**EXERCISE:** Transcribe every line exactly. Leave the pictures behind.

══════

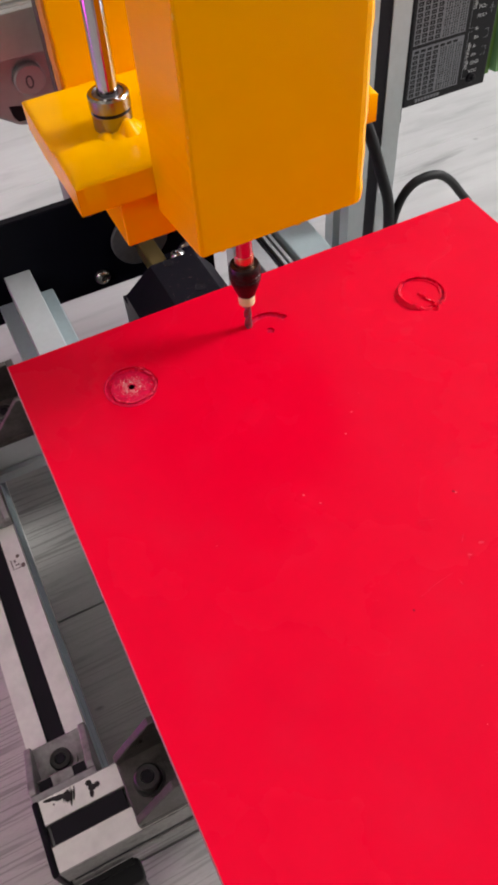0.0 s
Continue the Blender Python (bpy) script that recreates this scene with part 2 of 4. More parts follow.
def laminate(m, tones, ridges, streaks, fine, knots=()):
    """Grey-white wood-look boards: long streaks, faint knots, fine pores along the x axis."""
    m.use_nodes = True
    nt = m.node_tree
    N, Lk = nt.nodes, nt.links
    b = N["Principled BSDF"]
    tc = N.new("ShaderNodeTexCoord")

    def layer(scale, stretch, detail, dist=0.0):
        mp = N.new("ShaderNodeMapping")
        mp.inputs["Scale"].default_value = stretch
        Lk.new(tc.outputs["Object"], mp.inputs[0])
        n = N.new("ShaderNodeTexNoise")
        n.inputs["Scale"].default_value, n.inputs["Detail"].default_value = scale, detail
        n.inputs["Distortion"].default_value = dist
        Lk.new(mp.outputs[0], n.inputs["Vector"])
        return n.outputs["Fac"]

    def ramp(fac, lo, hi, dark, light):
        r = N.new("ShaderNodeValToRGB")
        e = r.color_ramp.elements
        e[0].position, e[0].color = lo, (*dark, 1)
        e[1].position, e[1].color = hi, (*light, 1)
        Lk.new(fac, r.inputs[0])
        return r.outputs[0]

    def times(a, c, fac):
        mx = N.new("ShaderNodeMix")
        mx.data_type, mx.blend_type = "RGBA", "MULTIPLY"
        if isinstance(fac, float):
            mx.inputs["Factor"].default_value = fac
        else:
            Lk.new(fac, mx.inputs["Factor"])
        Lk.new(a, mx.inputs[6])
        Lk.new(c, mx.inputs[7])
        return mx.outputs[2]

    # broad tone, soft long streaks, then ridged grain lines in patches
    base = ramp(layer(4, (1, 4, 1), 5, 0.8), 0.34, 0.64, *tones)
    base = times(base, ramp(layer(9, (1, 7, 1), 4, 0.7), 0.30, 0.52, (0.74, 0.745, 0.75), (1, 1, 1)), streaks)
    base = times(base, ramp(layer(26, (1, 16, 1), 5, 0.6), 0.30, 0.50, (0.84, 0.84, 0.84), (1, 1, 1)), fine)
    if ridges:
        rings = N.new("ShaderNodeMath")
        rings.operation = "MULTIPLY"
        Lk.new(layer(2.6, (1, 30, 1), 2, 0.05), rings.inputs[0])
        rings.inputs[1].default_value = 78.0
        w = N.new("ShaderNodeMath")
        w.operation = "SINE"
        Lk.new(rings.outputs[0], w.inputs[0])
        patch = N.new("ShaderNodeMapRange")
        patch.inputs["From Min"].default_value, patch.inputs["From Max"].default_value = 0.40, 0.58
        patch.inputs["To Min"].default_value, patch.inputs["To Max"].default_value = 0.10, ridges
        Lk.new(layer(11, (1, 2.4, 1), 3, 0.5), patch.inputs["Value"])
        lines = N.new("ShaderNodeMapRange")
        lines.inputs["From Min"].default_value = -1.0
        Lk.new(w.outputs[0], lines.inputs["Value"])
        base = times(base, ramp(lines.outputs[0], 0.0, 0.42, (0.56, 0.55, 0.54), (1, 1, 1)), patch.outputs[0])
        base = times(base, ramp(layer(260, (1, 9, 1), 3), 0.36, 0.52, (0.86, 0.855, 0.85), (1, 1, 1)), 0.7)
    for cx, cy, rx, ry, depth, lean in knots:
        # a dark knot drawn out along the board
        shift, mp = N.new("ShaderNodeVectorMath"), N.new("ShaderNodeMapping")
        shift.inputs[1].default_value = (-cx, -cy, 0)
        Lk.new(tc.outputs["Object"], shift.inputs[0])
        turn = N.new("ShaderNodeMapping")
        turn.inputs["Rotation"].default_value = (0, 0, radians(-lean))
        Lk.new(shift.outputs[0], turn.inputs[0])
        mp.inputs["Scale"].default_value = (1 / rx, 1 / ry, 0)
        Lk.new(turn.outputs[0], mp.inputs[0])
        ln = N.new("ShaderNodeVectorMath")
        ln.operation = "LENGTH"
        Lk.new(mp.outputs[0], ln.inputs[0])
        add = N.new("ShaderNodeMath")
        add.operation = "MULTIPLY_ADD"
        Lk.new(layer(45, (1, 7, 1), 4, 0.6), add.inputs[0])
        add.inputs[1].default_value = 1.6
        Lk.new(ln.outputs["Value"], add.inputs[2])
        fade = N.new("ShaderNodeMapRange")
        fade.interpolation_type = "SMOOTHSTEP"
        fade.inputs["From Min"].default_value, fade.inputs["From Max"].default_value = 0.75, 1.75
        fade.inputs["To Min"].default_value, fade.inputs["To Max"].default_value = depth, 0.0
        Lk.new(add.outputs[0], fade.inputs["Value"])
        base = times(base, ramp(layer(90, (1, 12, 1), 3), 0.3, 0.6, (0.32, 0.315, 0.31), (0.55, 0.55, 0.55)), fade.outputs[0])
    oi = N.new("ShaderNodeObjectInfo")
    hs = N.new("ShaderNodeHueSaturation")
    mr = N.new("ShaderNodeMapRange")
    mr.inputs["To Min"].default_value, mr.inputs["To Max"].default_value = 0.95, 1.03
    Lk.new(oi.outputs["Random"], mr.inputs["Value"])
    Lk.new(mr.outputs[0], hs.inputs["Value"])
    Lk.new(base, hs.inputs["Color"])
    Lk.new(hs.outputs[0], b.inputs["Base Color"])
    b.inputs["Roughness"].default_value = 0.42
    bp = N.new("ShaderNodeBump")
    bp.inputs["Strength"].default_value, bp.inputs["Distance"].default_value = 0.25, 0.0005
    Lk.new(layer(60, (1, 20, 1), 3), bp.inputs["Height"])
    Lk.new(bp.outputs[0], b.inputs["Normal"])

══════

**FINAL RESULT:**
0.0 s
Continue the Blender Python (bpy) script that recreates this scene with part 2 of 4. More parts follow.
def laminate(m, tones, ridges, streaks, fine, knots=()):
    """Grey-white wood-look boards: long streaks, faint knots, fine pores along the x axis."""
    m.use_nodes = True
    nt = m.node_tree
    N, Lk = nt.nodes, nt.links
    b = N["Principled BSDF"]
    tc = N.new("ShaderNodeTexCoord")

    def layer(scale, stretch, detail, dist=0.0):
        mp = N.new("ShaderNodeMapping")
        mp.inputs["Scale"].default_value = stretch
        Lk.new(tc.outputs["Object"], mp.inputs[0])
        n = N.new("ShaderNodeTexNoise")
        n.inputs["Scale"].default_value, n.inputs["Detail"].default_value = scale, detail
        n.inputs["Distortion"].default_value = dist
        Lk.new(mp.outputs[0], n.inputs["Vector"])
        return n.outputs["Fac"]

    def ramp(fac, lo, hi, dark, light):
        r = N.new("ShaderNodeValToRGB")
        e = r.color_ramp.elements
        e[0].position, e[0].color = lo, (*dark, 1)
        e[1].position, e[1].color = hi, (*light, 1)
        Lk.new(fac, r.inputs[0])
        return r.outputs[0]

    def times(a, c, fac):
        mx = N.new("ShaderNodeMix")
        mx.data_type, mx.blend_type = "RGBA", "MULTIPLY"
        if isinstance(fac, float):
            mx.inputs["Factor"].default_value = fac
        else:
            Lk.new(fac, mx.inputs["Factor"])
        Lk.new(a, mx.inputs[6])
        Lk.new(c, mx.inputs[7])
        return mx.outputs[2]

    # broad tone, soft long streaks, then ridged grain lines in patches
    base = ramp(layer(4, (1, 4, 1), 5, 0.8), 0.34, 0.64, *tones)
    base = times(base, ramp(layer(9, (1, 7, 1), 4, 0.7), 0.30, 0.52, (0.74, 0.745, 0.75), (1, 1, 1)), streaks)
    base = times(base, ramp(layer(26, (1, 16, 1), 5, 0.6), 0.30, 0.50, (0.84, 0.84, 0.84), (1, 1, 1)), fine)
    if ridges:
        rings = N.new("ShaderNodeMath")
        rings.operation = "MULTIPLY"
        Lk.new(layer(2.6, (1, 30, 1), 2, 0.05), rings.inputs[0])
        rings.inputs[1].default_value = 78.0
        w = N.new("ShaderNodeMath")
        w.operation = "SINE"
        Lk.new(rings.outputs[0], w.inputs[0])
        patch = N.new("ShaderNodeMapRange")
        patch.inputs["From Min"].default_value, patch.inputs["From Max"].default_value = 0.40, 0.58
        patch.inputs["To Min"].default_value, patch.inputs["To Max"].default_value = 0.10, ridges
        Lk.new(layer(11, (1, 2.4, 1), 3, 0.5), patch.inputs["Value"])
        lines = N.new("ShaderNodeMapRange")
        lines.inputs["From Min"].default_value = -1.0
        Lk.new(w.outputs[0], lines.inputs["Value"])
        base = times(base, ramp(lines.outputs[0], 0.0, 0.42, (0.56, 0.55, 0.54), (1, 1, 1)), patch.outputs[0])
        base = times(base, ramp(layer(260, (1, 9, 1), 3), 0.36, 0.52, (0.86, 0.855, 0.85), (1, 1, 1)), 0.7)
    for cx, cy, rx, ry, depth, lean in knots:
        # a dark knot drawn out along the board
        shift, mp = N.new("ShaderNodeVectorMath"), N.new("ShaderNodeMapping")
        shift.inputs[1].default_value = (-cx, -cy, 0)
        Lk.new(tc.outputs["Object"], shift.inputs[0])
        turn = N.new("ShaderNodeMapping")
        turn.inputs["Rotation"].default_value = (0, 0, radians(-lean))
        Lk.new(shift.outputs[0], turn.inputs[0])
        mp.inputs["Scale"].default_value = (1 / rx, 1 / ry, 0)
        Lk.new(turn.outputs[0], mp.inputs[0])
        ln = N.new("ShaderNodeVectorMath")
        ln.operation = "LENGTH"
        Lk.new(mp.outputs[0], ln.inputs[0])
        add = N.new("ShaderNodeMath")
        add.operation = "MULTIPLY_ADD"
        Lk.new(layer(45, (1, 7, 1), 4, 0.6), add.inputs[0])
        add.inputs[1].default_value = 1.6
        Lk.new(ln.outputs["Value"], add.inputs[2])
        fade = N.new("ShaderNodeMapRange")
        fade.interpolation_type = "SMOOTHSTEP"
        fade.inputs["From Min"].default_value, fade.inputs["From Max"].default_value = 0.75, 1.75
        fade.inputs["To Min"].default_value, fade.inputs["To Max"].default_value = depth, 0.0
        Lk.new(add.outputs[0], fade.inputs["Value"])
        base = times(base, ramp(layer(90, (1, 12, 1), 3), 0.3, 0.6, (0.32, 0.315, 0.31), (0.55, 0.55, 0.55)), fade.outputs[0])
    oi = N.new("ShaderNodeObjectInfo")
    hs = N.new("ShaderNodeHueSaturation")
    mr = N.new("ShaderNodeMapRange")
    mr.inputs["To Min"].default_value, mr.inputs["To Max"].default_value = 0.95, 1.03
    Lk.new(oi.outputs["Random"], mr.inputs["Value"])
    Lk.new(mr.outputs[0], hs.inputs["Value"])
    Lk.new(base, hs.inputs["Color"])
    Lk.new(hs.outputs[0], b.inputs["Base Color"])
    b.inputs["Roughness"].default_value = 0.42
    bp = N.new("ShaderNodeBump")
    bp.inputs["Strength"].default_value, bp.inputs["Distance"].default_value = 0.25, 0.0005
    Lk.new(layer(60, (1, 20, 1), 3), bp.inputs["Height"])
    Lk.new(bp.outputs[0], b.inputs["Normal"])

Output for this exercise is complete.